I have written about this issue before. 

Here is the full letter dated April 3, 2006 from Duke Provost Peter Lange to then Duke University Professor of English and now Vanderbilt University Professor Houston Baker:

"Houston, I have delayed responding to your letter until now to provide me time for a measured response. That time has now transpired. 

I cannot tell you how disappointed, saddened and appalled I was to receive this letter from you. A form of prejudice-one felt so often by minorities whether they be African American, Jewish or other-is the act of prejudgment: to presume that one knows something "must" have been done by or done to someone because of his or her race, religion or other characteristic. In the United States our sad racial history is laced with such incidents, only fully brought to light in the recent past and undoubtedly there are uncounted numbers of such incidents not yet, or ever to be, known.

We do not know much about the worse of what may have happened in the incident that has inflamed our community: this is acknowledged even by you. If these things did occur, they are of the most heinous nature and will deserve to be punished to the fullest that the law and our own judicial procedures allow. 
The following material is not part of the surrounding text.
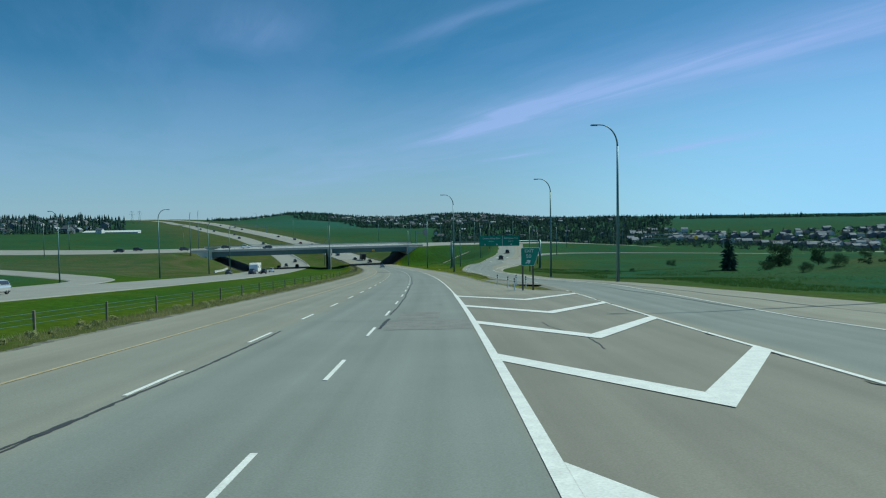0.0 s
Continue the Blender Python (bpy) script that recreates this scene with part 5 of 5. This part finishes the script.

It is also the case that the leadership of the University in whom you claim to have no confidence, has acknowledged the seriousness of the things that are known and is seeking through many venues, conversations and efforts to take measure of the deeper issues that are revealed by those known events and what they say about the values in our community. Many urge us faster action, greater efforts, intensified passion. We are hearing these voices, because we recognize that there is a hunger in our community for fuller understanding and for action. We are responding by multiplying our conversations, accelerating our search for the right actions to be implemented now and into the furture, speaking out more clearly.

That our pace will still disappoint some is undoubted, but we will not rush to judgment nor will we take precipitous actions which, symbolically satisfying as they may be, assuage passions but do little to remedy the deeper problems. These problems will certainly be easier, but not easy, to understand than they will be too repair. The latter will take less rhetoric and more hard work, less quick judgment and more reasoned intervention, less playing to the crowd, than entering the hearts and lives of those whose education we are charged to promote and who we must treat as an integral part of the community we wish to restore and heal.

Sadly, letters like yours do little to advance our common cause.

Since you shared your letter more broadly, I feel compelled to do likewise. My response speaks for itself and I have no intention of elaborating on it further."